### SET TASK
Show, in full, each line of the data that contains "carried".
• • •
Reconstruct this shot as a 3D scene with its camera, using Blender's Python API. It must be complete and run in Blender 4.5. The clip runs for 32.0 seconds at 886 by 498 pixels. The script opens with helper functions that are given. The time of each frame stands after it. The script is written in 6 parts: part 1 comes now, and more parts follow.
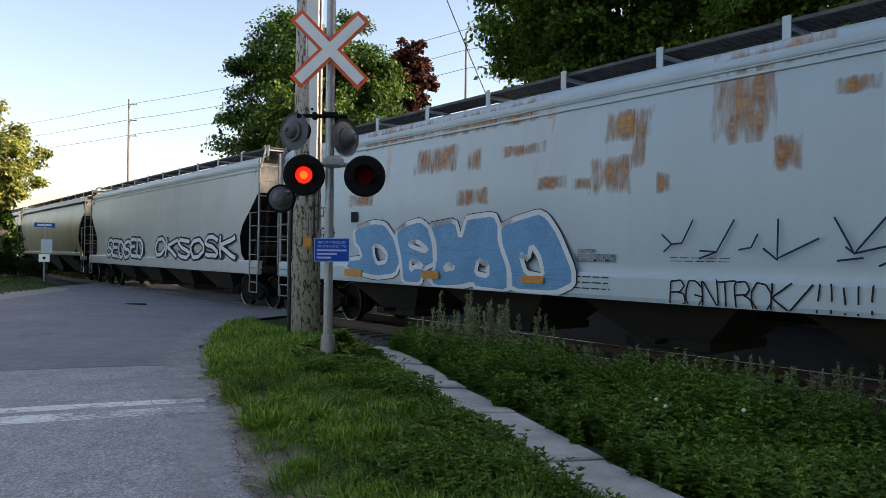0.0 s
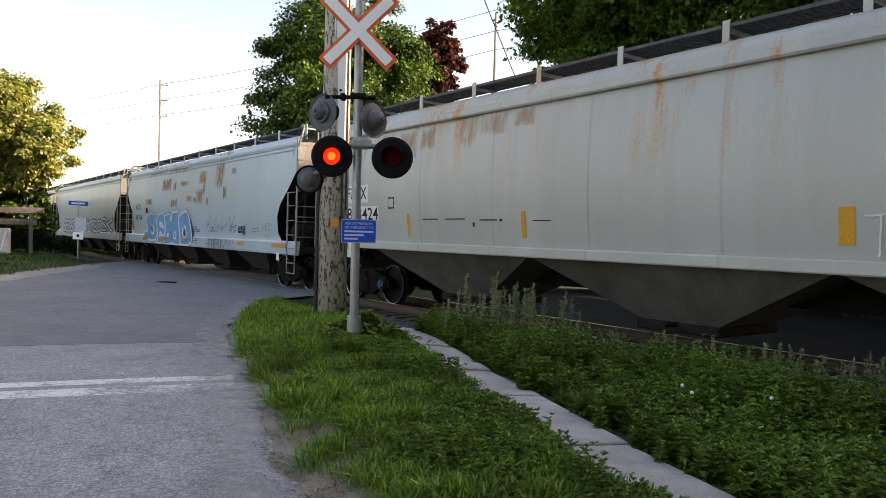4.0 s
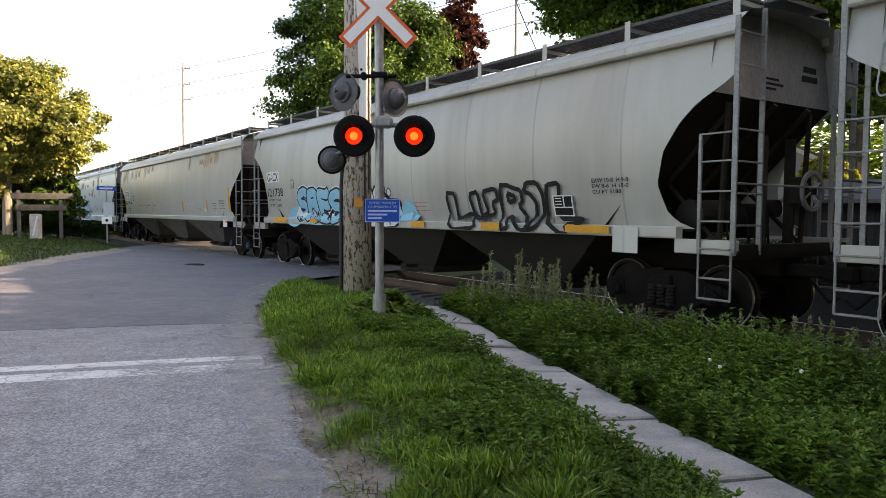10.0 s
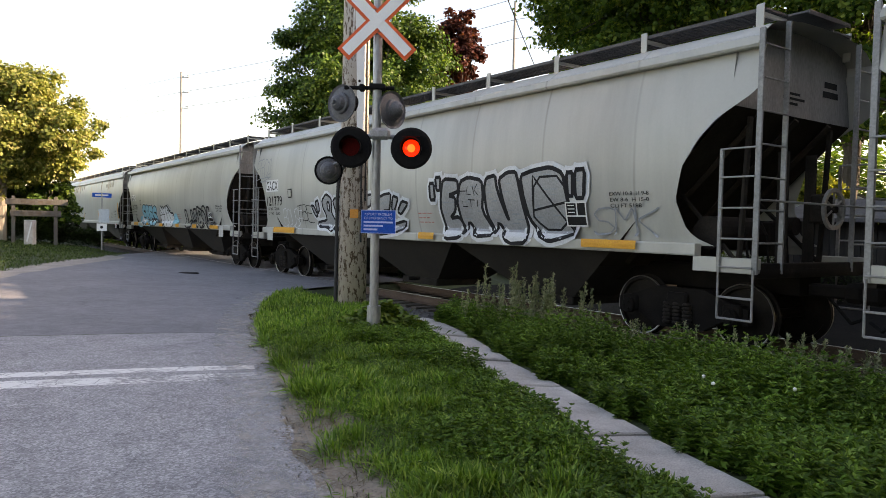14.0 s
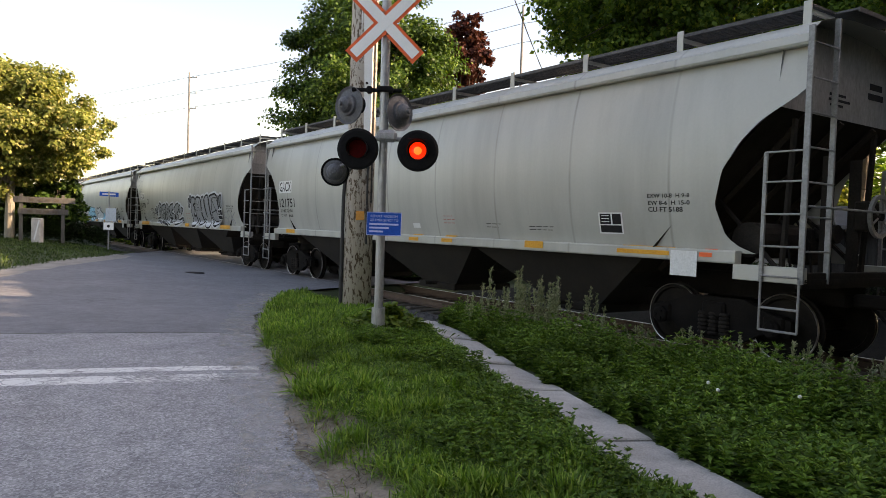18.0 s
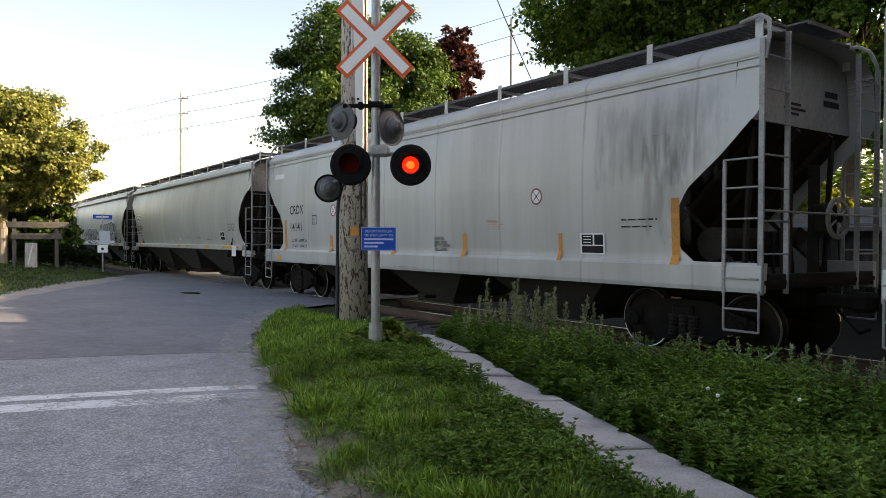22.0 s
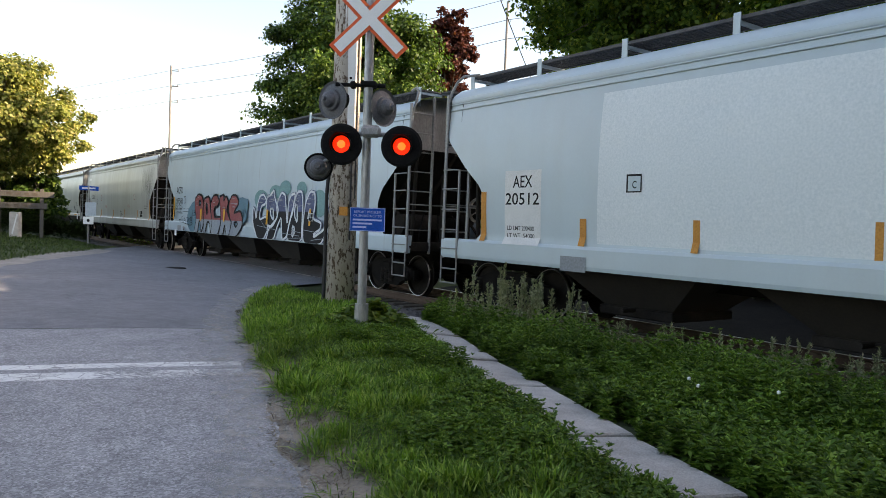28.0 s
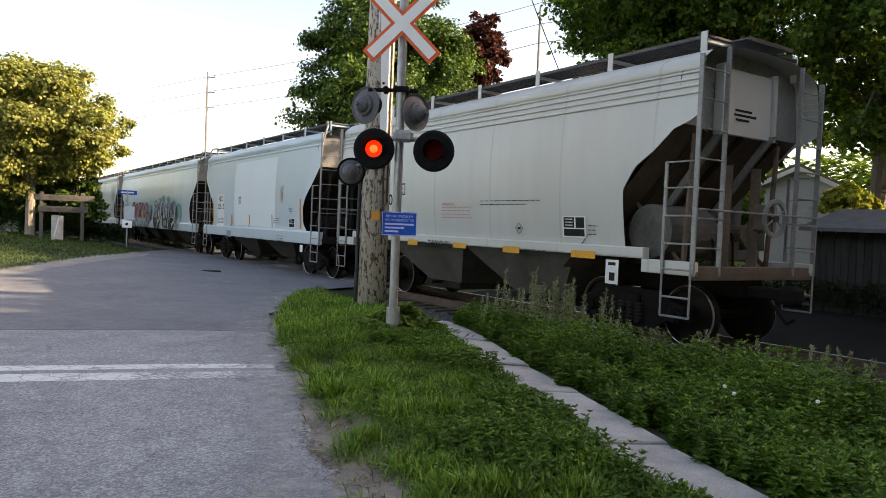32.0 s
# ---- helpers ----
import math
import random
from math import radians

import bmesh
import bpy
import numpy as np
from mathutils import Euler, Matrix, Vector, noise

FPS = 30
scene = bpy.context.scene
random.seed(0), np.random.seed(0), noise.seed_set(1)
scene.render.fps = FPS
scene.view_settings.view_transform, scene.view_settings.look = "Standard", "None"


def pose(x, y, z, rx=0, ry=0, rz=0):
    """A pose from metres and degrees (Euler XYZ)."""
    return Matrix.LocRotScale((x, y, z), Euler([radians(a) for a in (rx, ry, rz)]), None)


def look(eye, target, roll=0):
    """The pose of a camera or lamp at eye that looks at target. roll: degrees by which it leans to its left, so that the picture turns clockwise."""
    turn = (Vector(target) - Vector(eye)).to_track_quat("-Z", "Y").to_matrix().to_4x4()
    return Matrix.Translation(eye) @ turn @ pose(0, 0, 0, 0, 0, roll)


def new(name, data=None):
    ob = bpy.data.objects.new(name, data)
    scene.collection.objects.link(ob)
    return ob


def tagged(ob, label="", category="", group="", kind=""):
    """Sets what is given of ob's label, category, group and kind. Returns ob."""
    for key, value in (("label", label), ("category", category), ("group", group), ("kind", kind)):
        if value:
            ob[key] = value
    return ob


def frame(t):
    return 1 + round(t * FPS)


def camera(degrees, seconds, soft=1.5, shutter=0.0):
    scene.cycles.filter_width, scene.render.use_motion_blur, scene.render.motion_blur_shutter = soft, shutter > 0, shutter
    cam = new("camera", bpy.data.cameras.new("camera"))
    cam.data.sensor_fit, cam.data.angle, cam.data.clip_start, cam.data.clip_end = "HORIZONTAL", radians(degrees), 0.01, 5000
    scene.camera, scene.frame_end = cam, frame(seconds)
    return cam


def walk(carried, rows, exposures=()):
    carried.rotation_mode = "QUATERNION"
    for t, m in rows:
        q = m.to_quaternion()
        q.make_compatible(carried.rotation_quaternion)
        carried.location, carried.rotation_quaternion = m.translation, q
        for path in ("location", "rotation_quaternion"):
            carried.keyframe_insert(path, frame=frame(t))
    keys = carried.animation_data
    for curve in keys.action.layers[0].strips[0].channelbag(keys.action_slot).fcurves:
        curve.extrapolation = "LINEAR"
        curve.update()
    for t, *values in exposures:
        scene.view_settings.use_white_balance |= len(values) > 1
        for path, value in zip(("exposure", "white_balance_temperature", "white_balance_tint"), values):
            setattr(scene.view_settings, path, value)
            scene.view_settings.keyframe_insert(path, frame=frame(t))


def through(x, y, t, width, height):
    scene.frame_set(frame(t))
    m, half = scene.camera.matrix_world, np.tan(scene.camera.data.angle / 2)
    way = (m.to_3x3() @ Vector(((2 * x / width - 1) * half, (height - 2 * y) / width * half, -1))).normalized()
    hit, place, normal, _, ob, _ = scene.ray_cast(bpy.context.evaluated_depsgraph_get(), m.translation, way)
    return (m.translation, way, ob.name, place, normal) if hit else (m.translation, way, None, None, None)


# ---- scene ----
• • •
### TASK RESPONSE
def walk(carried, rows, exposures=()):
    carried.rotation_mode = "QUATERNION"
        q.make_compatible(carried.rotation_quaternion)
        carried.location, carried.rotation_quaternion = m.translation, q
            carried.keyframe_insert(path, frame=frame(t))
    keys = carried.animation_data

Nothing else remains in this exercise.